LAST year Tracey Smith started her National Downshifting Week campaign from her farmhouse in the south west of France.
This week sees the start of her second seven-day drive to get people to think more about their lives, but this time she has swapped the Lot and Garonne for West Dorset, yet the message is still the same.
“Like many young families with kids we spent so long at work that weekends were rushed and before you knew it you were back at work, so we headed out to France to live the downshifting life,” Tracey said
“Our house in France allowed us to grow our own vegetables, raise chickens and collect their eggs each morning and live as a family once again.”
Tracey, and her husband Ray, had already set their heart on living life at a gentler pace, with the emphasis on living within their means and producing for themselves much of their day-to-day needs.
But Tracey’s enthusiasm for this way of life was soon channelled into writing for magazines offering advice on what people could do to make a difference and from this came National Downshifting Week.
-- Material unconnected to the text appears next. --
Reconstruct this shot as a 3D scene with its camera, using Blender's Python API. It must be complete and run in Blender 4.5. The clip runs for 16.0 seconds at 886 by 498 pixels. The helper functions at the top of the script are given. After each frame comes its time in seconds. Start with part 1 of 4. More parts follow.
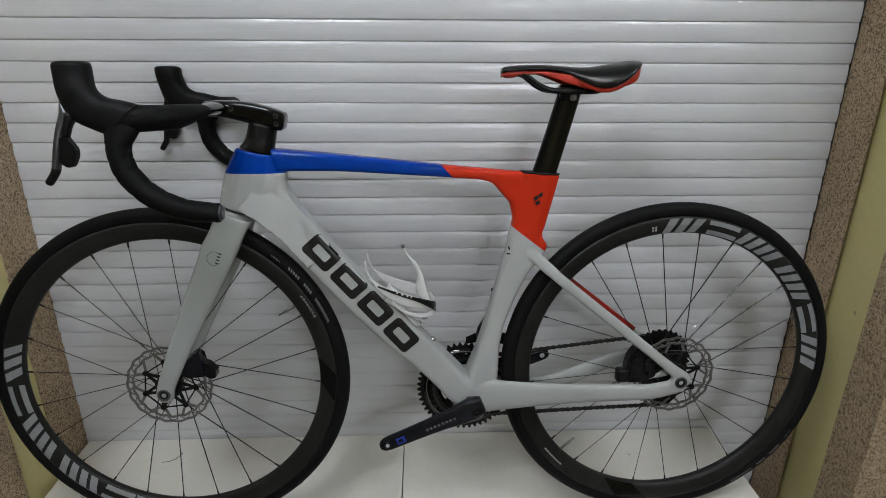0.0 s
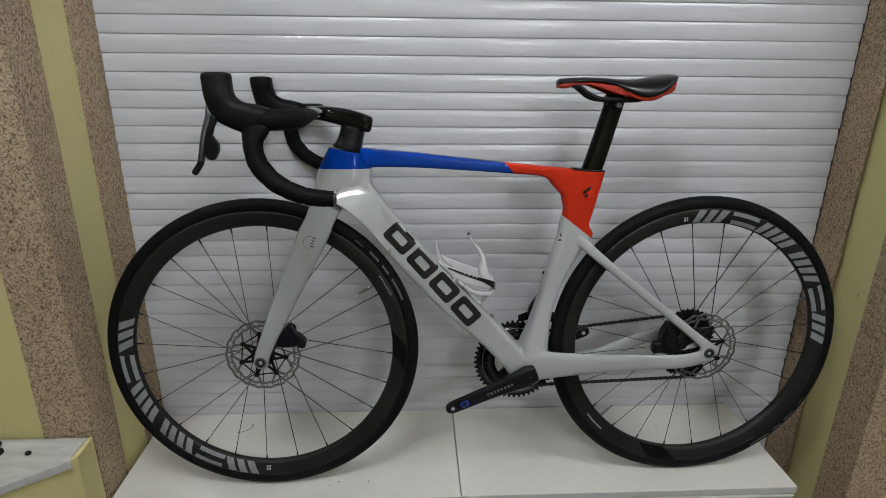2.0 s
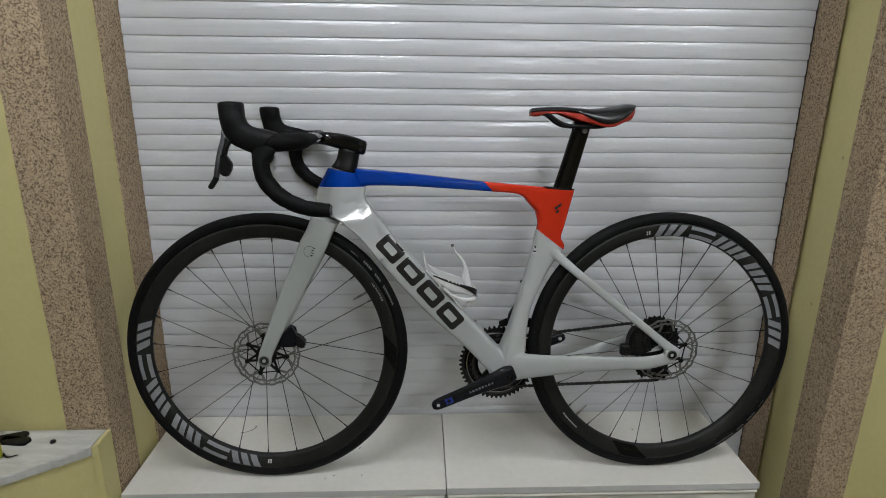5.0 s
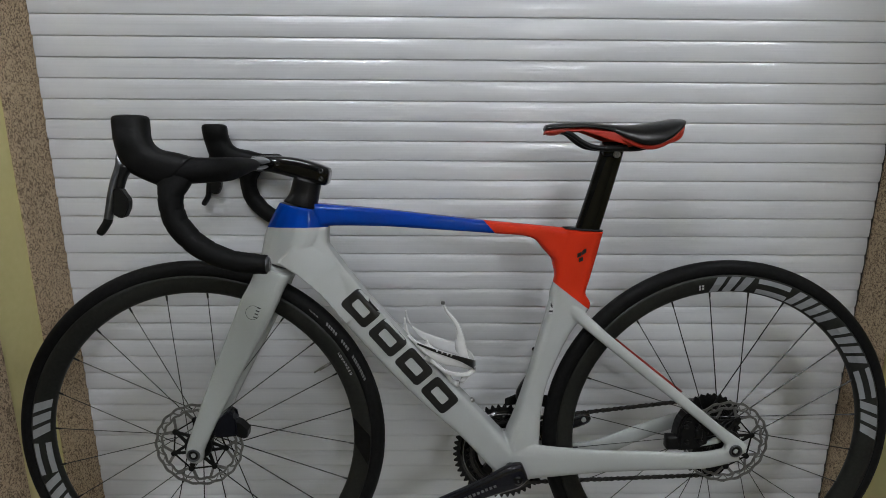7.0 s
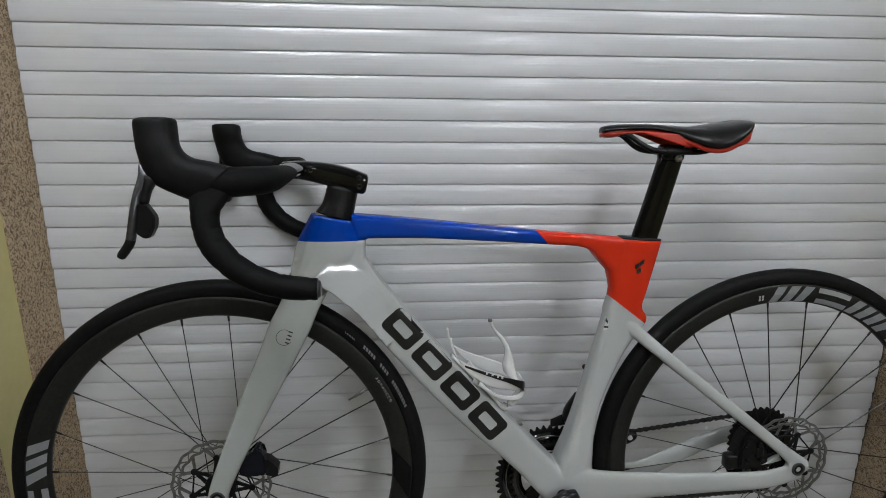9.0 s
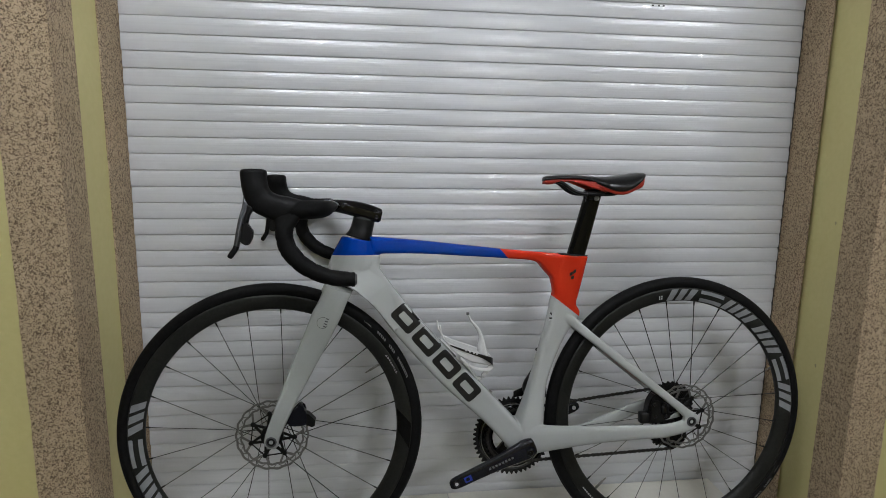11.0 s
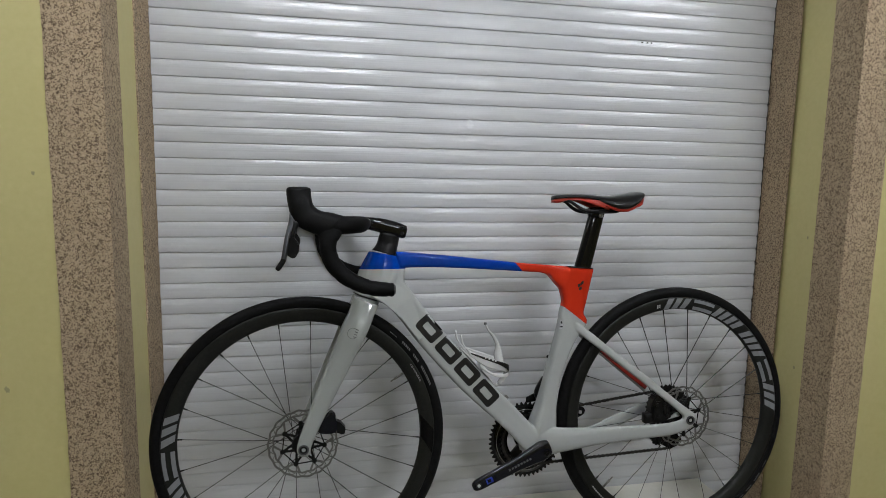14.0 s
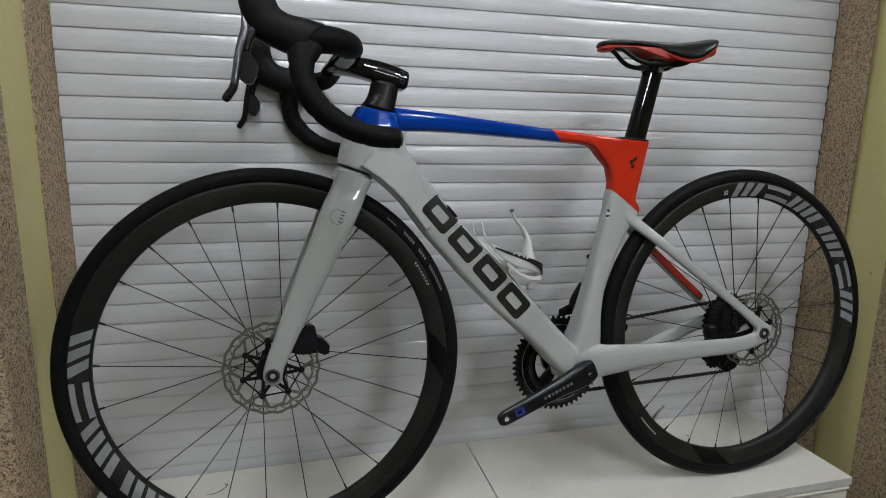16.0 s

“The appeal of downshifting meant that I was beginning to spend more and more time in the UK and so wasn’t seeing Ray and the children as much, so we made the decision to leave France,” said Tracey.
“We found a place in Cornwall to rent whilst the sale of our property went through that allows us to continue living in a thoughtful way, but also allows me to help others who want to turn their backs on this throwaway culture we are living in and think more about what they can do.”
Her campaign this week to promote a downshifting way of life will see her tour newspapers and radio stations, as well as drop in on schools and businesses to help them think about sustainability and offer simple tips to use less and recycle more.
“Everyone can do something,” Tracey said. “From cooking a meal with products from local shops, or if you run a business look to make your fleet of vehicles greener and schools could cultivate a simple vegetable patch.”